The emergence of ‘non-traditional’ cars will add another layer of complexity in the insurance sector. For example, when an electric vehicle is on the motorway in auto-pilot, it will adhere to appropriate speed limits and the sensors will detect movement around the vehicle, removing accidents from human error. In the rare instance of an accident the manufacturer will be liable and subsequently obliged to pay-out, not the driver. As a result, insurance providers will have to offer ‘hybrid policies’ that factor vehicles alternating between auto-pilot and manual driving.

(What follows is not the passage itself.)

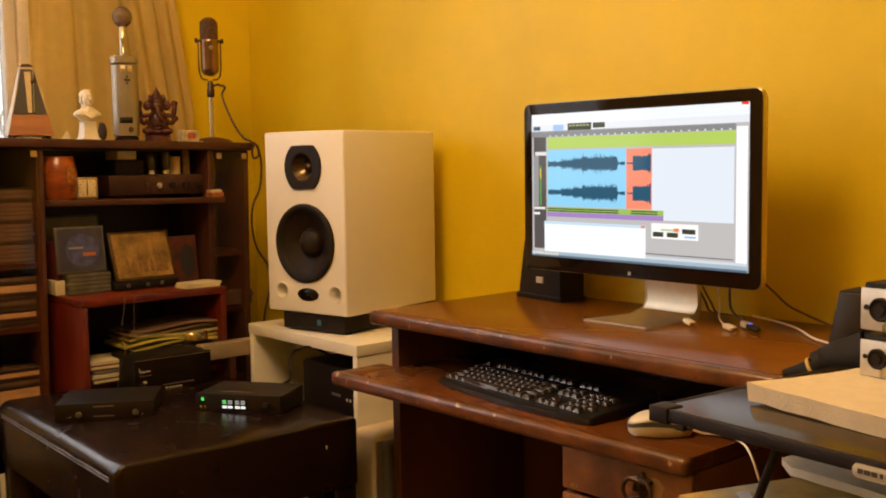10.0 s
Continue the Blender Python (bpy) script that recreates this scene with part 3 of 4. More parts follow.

Preparing for an autonomous world

The future of the car insurance landscape is set to drastically change. A recent study found that nearly one in eight newly registered cars in the UK could be hybrid or electric, with respondents also indicating that they would consider purchasing an electric or hybrid car in the next three years. It’s inevitable that further car manufacturers will invest in producing cleaner cars which are semi or fully autonomous. 

And while Tesla had a significant head start, traditional car brands and tech giants such as Google will be keen to join in on the journey. It is therefore vital for the car insurance sector to focus on the metric of prevention by analysing ‘real-time’ data. Failing to adopt this approach will lead to technology-enabled competitors soon dominating the market.